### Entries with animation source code
┄┄┄┄┄┄┄┄┄┄
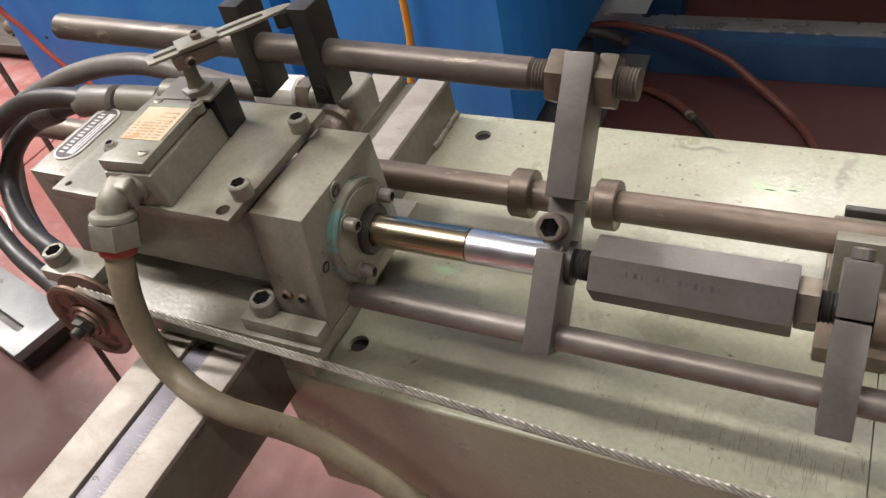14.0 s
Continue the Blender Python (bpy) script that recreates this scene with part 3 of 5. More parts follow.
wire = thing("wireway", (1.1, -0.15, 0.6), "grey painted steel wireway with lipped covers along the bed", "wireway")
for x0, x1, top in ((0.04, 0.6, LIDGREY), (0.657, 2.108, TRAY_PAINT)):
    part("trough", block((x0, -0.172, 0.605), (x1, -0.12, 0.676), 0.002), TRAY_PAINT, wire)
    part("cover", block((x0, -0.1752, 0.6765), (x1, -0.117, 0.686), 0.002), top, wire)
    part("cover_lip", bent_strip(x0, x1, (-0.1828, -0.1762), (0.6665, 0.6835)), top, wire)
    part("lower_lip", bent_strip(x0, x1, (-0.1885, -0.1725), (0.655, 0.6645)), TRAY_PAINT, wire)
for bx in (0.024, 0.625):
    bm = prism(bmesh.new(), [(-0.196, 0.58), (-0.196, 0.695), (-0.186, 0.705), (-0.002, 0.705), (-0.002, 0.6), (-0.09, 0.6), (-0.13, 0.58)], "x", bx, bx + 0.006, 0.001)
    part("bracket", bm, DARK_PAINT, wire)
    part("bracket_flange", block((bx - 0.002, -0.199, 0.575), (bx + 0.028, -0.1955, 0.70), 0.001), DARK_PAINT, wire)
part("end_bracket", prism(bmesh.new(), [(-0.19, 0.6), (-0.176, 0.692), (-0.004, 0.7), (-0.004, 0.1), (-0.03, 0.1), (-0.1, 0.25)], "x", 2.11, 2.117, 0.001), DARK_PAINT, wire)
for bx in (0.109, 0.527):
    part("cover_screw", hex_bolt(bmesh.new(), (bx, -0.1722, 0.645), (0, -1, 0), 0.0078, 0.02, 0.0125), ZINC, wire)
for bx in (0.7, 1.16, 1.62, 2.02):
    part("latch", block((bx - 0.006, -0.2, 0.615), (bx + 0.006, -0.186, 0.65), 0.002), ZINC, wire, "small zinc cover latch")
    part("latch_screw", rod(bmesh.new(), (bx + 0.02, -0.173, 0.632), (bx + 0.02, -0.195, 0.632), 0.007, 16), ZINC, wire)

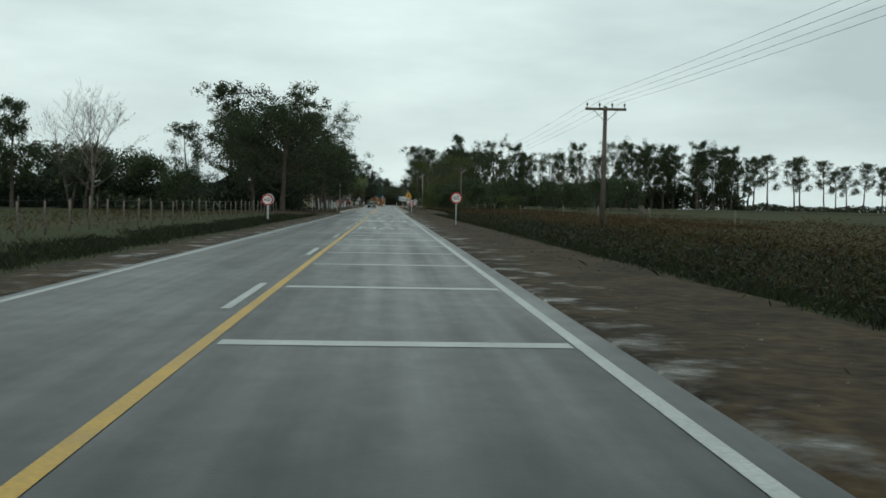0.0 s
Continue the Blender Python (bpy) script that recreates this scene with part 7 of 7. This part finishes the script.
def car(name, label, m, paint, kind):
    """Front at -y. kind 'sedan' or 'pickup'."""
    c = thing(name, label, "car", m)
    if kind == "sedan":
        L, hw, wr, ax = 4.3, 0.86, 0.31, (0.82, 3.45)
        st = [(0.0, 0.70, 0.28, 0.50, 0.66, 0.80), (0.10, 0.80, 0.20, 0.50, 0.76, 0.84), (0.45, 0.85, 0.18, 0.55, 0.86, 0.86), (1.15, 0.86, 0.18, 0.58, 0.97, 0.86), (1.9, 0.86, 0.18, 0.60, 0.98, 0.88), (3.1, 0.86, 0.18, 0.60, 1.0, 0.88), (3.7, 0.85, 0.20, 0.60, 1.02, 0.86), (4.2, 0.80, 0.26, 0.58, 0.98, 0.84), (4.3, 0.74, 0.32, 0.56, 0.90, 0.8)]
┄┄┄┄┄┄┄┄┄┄
### DIRECTIONS
Your task is an exact transcription of all the data, minus the pictures.

### SOLUTION BELOW
14.0 s
Continue the Blender Python (bpy) script that recreates this scene with part 3 of 5. More parts follow.
wire = thing("wireway", (1.1, -0.15, 0.6), "grey painted steel wireway with lipped covers along the bed", "wireway")
for x0, x1, top in ((0.04, 0.6, LIDGREY), (0.657, 2.108, TRAY_PAINT)):
    part("trough", block((x0, -0.172, 0.605), (x1, -0.12, 0.676), 0.002), TRAY_PAINT, wire)
    part("cover", block((x0, -0.1752, 0.6765), (x1, -0.117, 0.686), 0.002), top, wire)
    part("cover_lip", bent_strip(x0, x1, (-0.1828, -0.1762), (0.6665, 0.6835)), top, wire)
    part("lower_lip", bent_strip(x0, x1, (-0.1885, -0.1725), (0.655, 0.6645)), TRAY_PAINT, wire)
for bx in (0.024, 0.625):
    bm = prism(bmesh.new(), [(-0.196, 0.58), (-0.196, 0.695), (-0.186, 0.705), (-0.002, 0.705), (-0.002, 0.6), (-0.09, 0.6), (-0.13, 0.58)], "x", bx, bx + 0.006, 0.001)
    part("bracket", bm, DARK_PAINT, wire)
    part("bracket_flange", block((bx - 0.002, -0.199, 0.575), (bx + 0.028, -0.1955, 0.70), 0.001), DARK_PAINT, wire)
part("end_bracket", prism(bmesh.new(), [(-0.19, 0.6), (-0.176, 0.692), (-0.004, 0.7), (-0.004, 0.1), (-0.03, 0.1), (-0.1, 0.25)], "x", 2.11, 2.117, 0.001), DARK_PAINT, wire)
for bx in (0.109, 0.527):
    part("cover_screw", hex_bolt(bmesh.new(), (bx, -0.1722, 0.645), (0, -1, 0), 0.0078, 0.02, 0.0125), ZINC, wire)
for bx in (0.7, 1.16, 1.62, 2.02):
    part("latch", block((bx - 0.006, -0.2, 0.615), (bx + 0.006, -0.186, 0.65), 0.002), ZINC, wire, "small zinc cover latch")
    part("latch_screw", rod(bmesh.new(), (bx + 0.02, -0.173, 0.632), (bx + 0.02, -0.195, 0.632), 0.007, 16), ZINC, wire)

0.0 s
Continue the Blender Python (bpy) script that recreates this scene with part 7 of 7. This part finishes the script.
def car(name, label, m, paint, kind):
    """Front at -y. kind 'sedan' or 'pickup'."""
    c = thing(name, label, "car", m)
    if kind == "sedan":
        L, hw, wr, ax = 4.3, 0.86, 0.31, (0.82, 3.45)
        st = [(0.0, 0.70, 0.28, 0.50, 0.66, 0.80), (0.10, 0.80, 0.20, 0.50, 0.76, 0.84), (0.45, 0.85, 0.18, 0.55, 0.86, 0.86), (1.15, 0.86, 0.18, 0.58, 0.97, 0.86), (1.9, 0.86, 0.18, 0.60, 0.98, 0.88), (3.1, 0.86, 0.18, 0.60, 1.0, 0.88), (3.7, 0.85, 0.20, 0.60, 1.02, 0.86), (4.2, 0.80, 0.26, 0.58, 0.98, 0.84), (4.3, 0.74, 0.32, 0.56, 0.90, 0.8)]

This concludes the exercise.